The Power of Five Minutes

When you're flying apart - not in a dire way, not in the life-has-just-crumbled-around-me way - but when you feel like you have too many things to do without sufficient clock-time to do them. This is when you sit quietly for five minutes.

Yes, it feels like the absolute very last thing you should be doing. But this is when it's most important. When the world is tugging insistently at your hem, you need to sit down and listen to you. What truly needs doing now? What's your best next step? How can you care for yourself when so many things are happening? These are the questions to ask and, if you listen, the answers will become clear. Allow yourself the space to expand your ribs with quiet air and the time to allow your brain to draw in all its thoughts, pull them to the center of your head, and drop them into your heart space.
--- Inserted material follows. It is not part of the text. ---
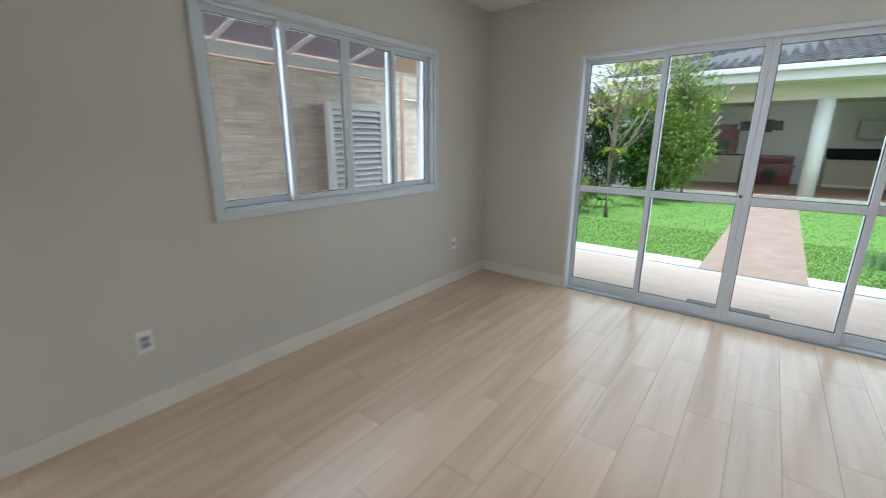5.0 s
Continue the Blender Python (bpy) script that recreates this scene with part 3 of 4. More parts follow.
isl = thing("kitchen_island", "black granite island with a waterfall end", "kitchen island", (9.0, -0.58, 0))
part("worktop", box(7.96, 9.974, -0.99, -0.158, 0.910, 0.945, 0.003), STONE, isl)
part("end_panel", box(7.96, 8.00, -0.99, -0.158, 0.0, 0.909, 0.003), STONE, isl)
part("body", box(8.30, 9.39, -0.90, -0.20, 0.0, 0.909), BLACK, isl)
paper = solid("paper_sheet", box(8.05, 8.22, -0.92, -0.70, 0.9455, 0.949), mat("white_paper", (0.8, 0.8, 0.78), None, 0.7), "white folded papers lying on the island", "paper")

for t in (base, hob_base, ov, top, sink, hob, back, hood, isl, paper):
    t.location.y -= 0.025 if t in (isl, paper) else 0.05  # the run stands against the north wall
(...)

In that moment, you can allow your heart to lead you into what needs to be next.

It may be the next thing on your to-do list, it may be something entirely unexpected. That quiet voice inside you may say, Now is the time to work. Or it may say, Now is the time to rest. You may even get lucky and hear, Nothing you do today will turn out well until you take the time to walk on the sand or shift your feet in the cool grass.

If that voice tells you to do something, life will be smoother and kinder if you do it.

If you're worried about listening to the wrong voice, use your feeling center as guidance. Does the advice bring you peace? Or does it make you agitated? If you feel agitated, you're probably listening to fear or one of a hundred voices in your head and your life that have their own agenda. If it makes you feel peace, then it is most likely your intuition. If you still aren't sure, ask for confirmation.

If it still feels haywire and awry and you're not sure what to listen to or what to pay attention to, that's okay. Intuition is a muscle - the more we use it, the stronger it gets. Five minutes every day will take you far.

And it may take a mere five minutes to realize that your to-do list isn't the hell-frazzle you suspected. Maybe it's now full of ease, even joy.